**Problem description:**
Return only the number of lines holding the word "that".

-- BEGIN --

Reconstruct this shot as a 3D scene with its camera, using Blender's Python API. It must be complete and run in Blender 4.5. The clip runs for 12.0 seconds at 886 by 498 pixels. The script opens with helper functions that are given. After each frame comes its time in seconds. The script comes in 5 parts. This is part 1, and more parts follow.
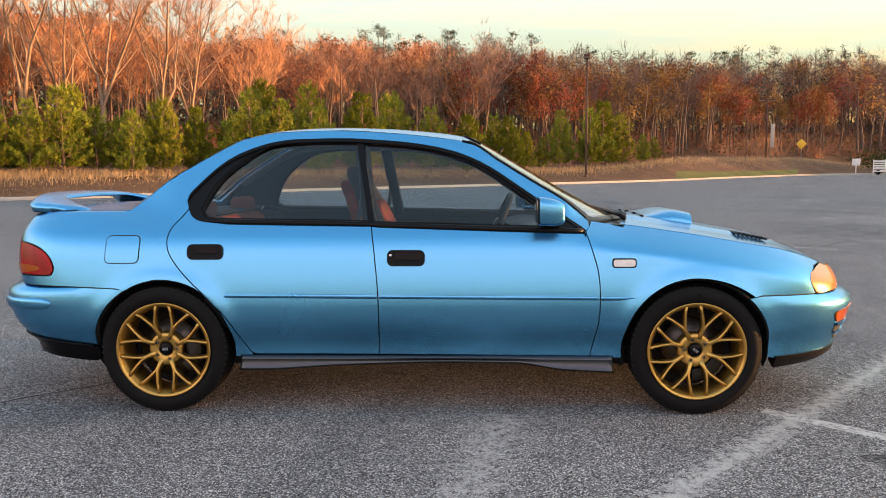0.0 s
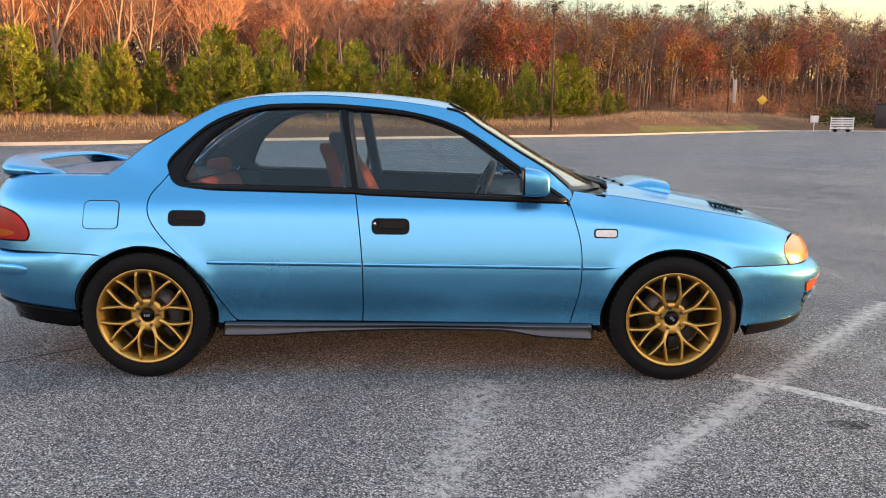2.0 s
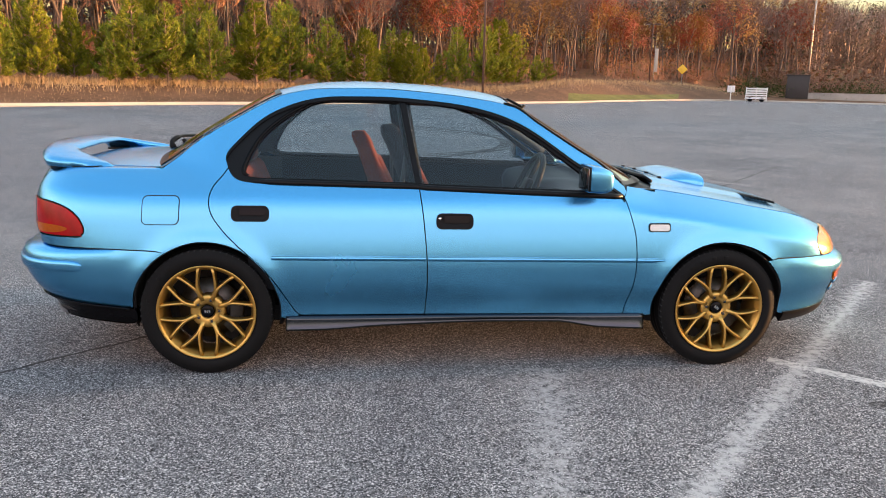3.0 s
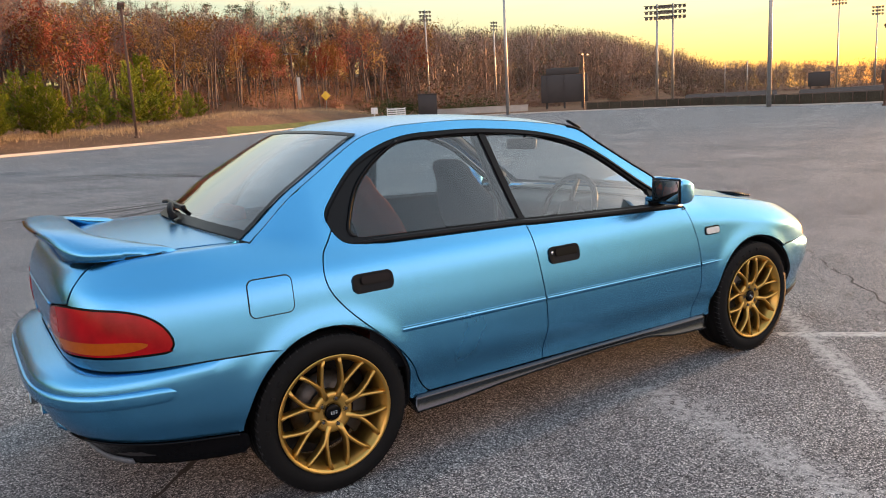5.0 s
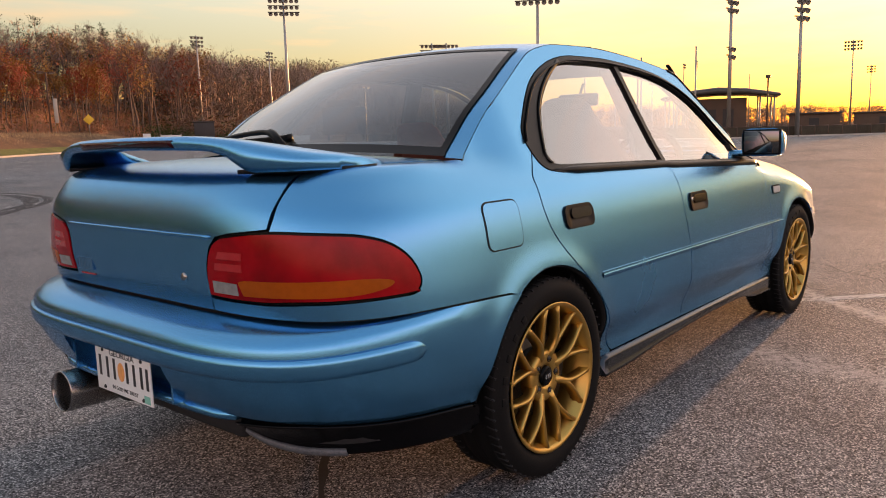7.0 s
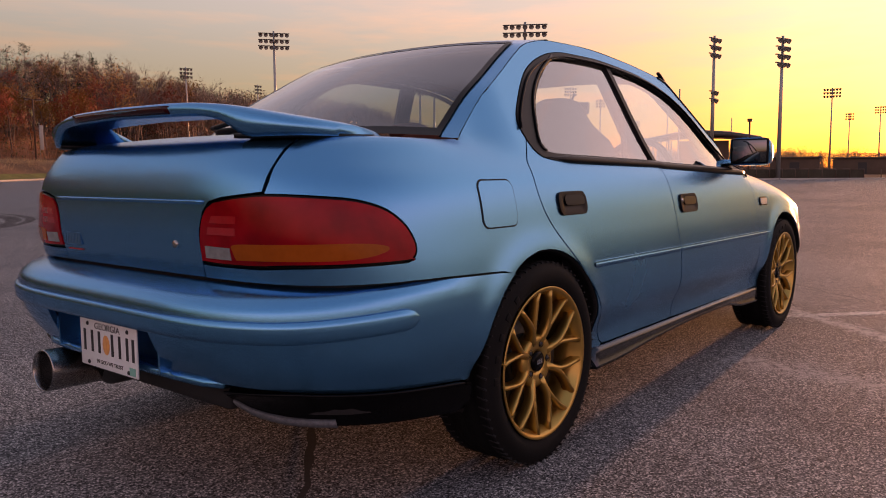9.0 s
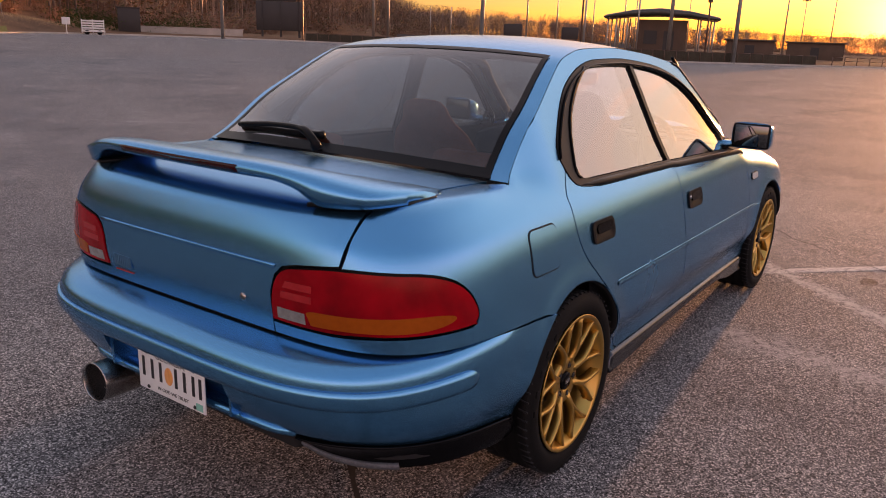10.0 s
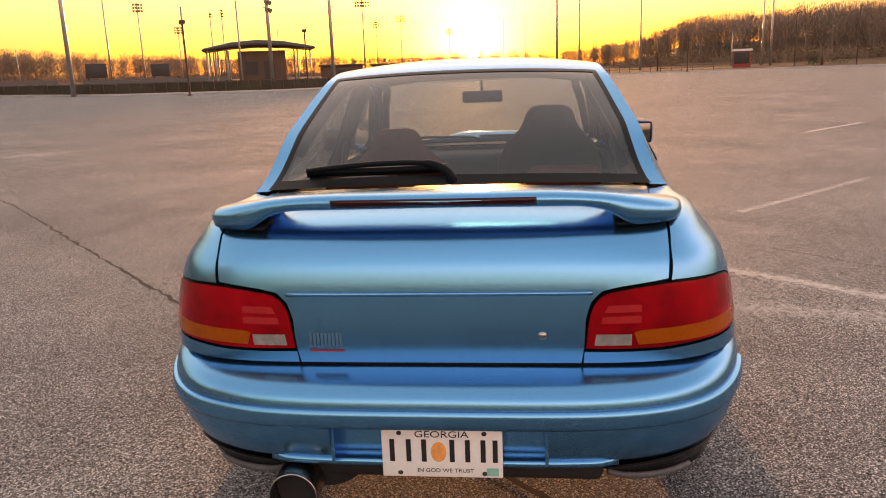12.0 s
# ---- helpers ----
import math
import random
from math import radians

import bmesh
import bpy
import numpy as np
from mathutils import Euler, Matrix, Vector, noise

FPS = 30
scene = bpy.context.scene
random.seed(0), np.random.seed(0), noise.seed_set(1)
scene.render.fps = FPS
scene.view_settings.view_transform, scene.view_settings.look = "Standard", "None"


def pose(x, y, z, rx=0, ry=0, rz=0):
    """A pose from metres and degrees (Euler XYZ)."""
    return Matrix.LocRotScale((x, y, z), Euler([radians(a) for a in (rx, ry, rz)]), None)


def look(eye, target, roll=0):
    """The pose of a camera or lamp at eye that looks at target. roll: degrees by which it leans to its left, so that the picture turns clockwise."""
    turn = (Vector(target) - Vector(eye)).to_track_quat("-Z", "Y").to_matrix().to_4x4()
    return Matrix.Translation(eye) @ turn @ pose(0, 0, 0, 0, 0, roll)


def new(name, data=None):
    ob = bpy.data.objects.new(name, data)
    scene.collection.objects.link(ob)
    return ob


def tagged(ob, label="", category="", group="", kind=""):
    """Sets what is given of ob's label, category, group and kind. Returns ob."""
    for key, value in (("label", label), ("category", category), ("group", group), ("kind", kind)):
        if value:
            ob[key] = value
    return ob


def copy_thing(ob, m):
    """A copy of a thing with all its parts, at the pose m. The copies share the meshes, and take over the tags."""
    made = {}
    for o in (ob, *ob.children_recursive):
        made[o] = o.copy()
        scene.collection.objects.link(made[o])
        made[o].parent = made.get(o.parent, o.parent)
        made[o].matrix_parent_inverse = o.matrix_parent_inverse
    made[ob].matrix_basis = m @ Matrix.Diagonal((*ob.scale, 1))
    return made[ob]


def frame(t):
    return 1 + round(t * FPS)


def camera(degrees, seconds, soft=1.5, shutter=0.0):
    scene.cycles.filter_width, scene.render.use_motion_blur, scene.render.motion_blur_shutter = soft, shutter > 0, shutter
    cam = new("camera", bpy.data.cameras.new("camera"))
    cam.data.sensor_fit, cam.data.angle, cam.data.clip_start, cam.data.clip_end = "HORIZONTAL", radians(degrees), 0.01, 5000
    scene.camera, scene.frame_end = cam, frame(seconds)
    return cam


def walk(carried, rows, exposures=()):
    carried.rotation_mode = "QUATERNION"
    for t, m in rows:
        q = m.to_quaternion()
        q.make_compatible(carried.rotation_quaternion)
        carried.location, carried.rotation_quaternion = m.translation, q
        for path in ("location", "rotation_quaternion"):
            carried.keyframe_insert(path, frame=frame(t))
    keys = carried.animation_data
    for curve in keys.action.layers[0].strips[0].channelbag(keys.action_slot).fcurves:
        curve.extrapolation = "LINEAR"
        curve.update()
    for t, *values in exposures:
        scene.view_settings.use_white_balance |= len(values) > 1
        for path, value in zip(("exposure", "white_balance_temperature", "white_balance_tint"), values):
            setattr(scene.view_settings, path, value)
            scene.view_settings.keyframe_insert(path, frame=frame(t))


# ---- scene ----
cam = camera(60.8, 12.0, soft=1.0)
PATH = [
    (0, (0.23, -4.324, 1.134), (0.146, -2.335, 0.935), -0.4),
    (0.5, (0.188, -4.313, 1.128), (0.121, -2.326, 0.909), -0.3),
    (1, (0.167, -4.314, 1.132), (0.121, -2.329, 0.891), -0.2),
    (1.5, (0.153, -4.314, 1.133), (0.131, -2.333, 0.862), 0.0),
    (2, (0.128, -4.334, 1.22), (0.143, -2.361, 0.892), 0.5),
    (2.5, (-0.129, -4.389, 1.331), (-0.028, -2.43, 0.942), 1.7),
    (3, (-0.545, -4.337, 1.362), (-0.326, -2.393, 0.945), 1.4),
    (3.2, (-0.72, -4.249, 1.355), (-0.437, -2.313, 0.939), 0.3),
    (4.8, (-2.159, -3.475, 1.399), (-1.186, -1.762, 1.054), -3.2),
    (5, (-2.329, -3.315, 1.387), (-1.272, -1.655, 1.032), -3.1),
    (5.5, (-2.68, -2.901, 1.357), (-1.456, -1.369, 0.959), -3.0),
    (6, (-2.901, -2.474, 1.314), (-1.559, -1.05, 0.899), -3.2),
    (6.5, (-3.053, -2.108, 1.229), (-1.614, -0.774, 0.843), -2.8),
    (7, (-3.141, -2.004, 1.026), (-1.631, -0.726, 0.734), -1.7),
    (7.2, (-3.166, -1.988, 0.97), (-1.639, -0.724, 0.7), -1.4),
    (8.8, (-3.167, -1.993, 0.850), (-1.621, -0.736, 0.686), -0.7),
    (9, (-3.169, -1.988, 0.864), (-1.623, -0.737, 0.667), -0.4),
    (9.5, (-3.201, -1.938, 1.104), (-1.663, -0.714, 0.731), 1.6),
    (10, (-3.355, -1.761, 1.358), (-1.773, -0.659, 0.826), 2.0),
    (10.5, (-3.527, -1.392, 1.408), (-1.82, -0.534, 0.817), -0.5),
    (11, (-3.63, -0.93, 1.39), (-1.827, -0.285, 0.813), -1.4),
    (11.5, (-3.748, -0.481, 1.367), (-1.87, -0.057, 0.826), -1.9),
    (12, (-3.892, -0.217, 1.335), (-1.956, -0.006, 0.878), -2.1),
]
walk(cam, [(t, look(eye, target, roll)) for t, eye, target, roll in PATH], [(0, 1.90, 6500, 8), (2.0, 2.08, 6450, 8), (3.2, 2.23, 6350, 8), (5.5, 1.82, 6500, 8), (6.5, 1.60, 6800, 14), (7.2, 1.32, 7200, 22), (9.0, 0.66, 7200, 42), (9.5, 0.86, 7200, 42), (10.5, 1.42, 7300, 20), (11.2, 1.68, 7900, 16), (12, 1.78, 8800, 26)])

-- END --

**Answer to this exercise:**
2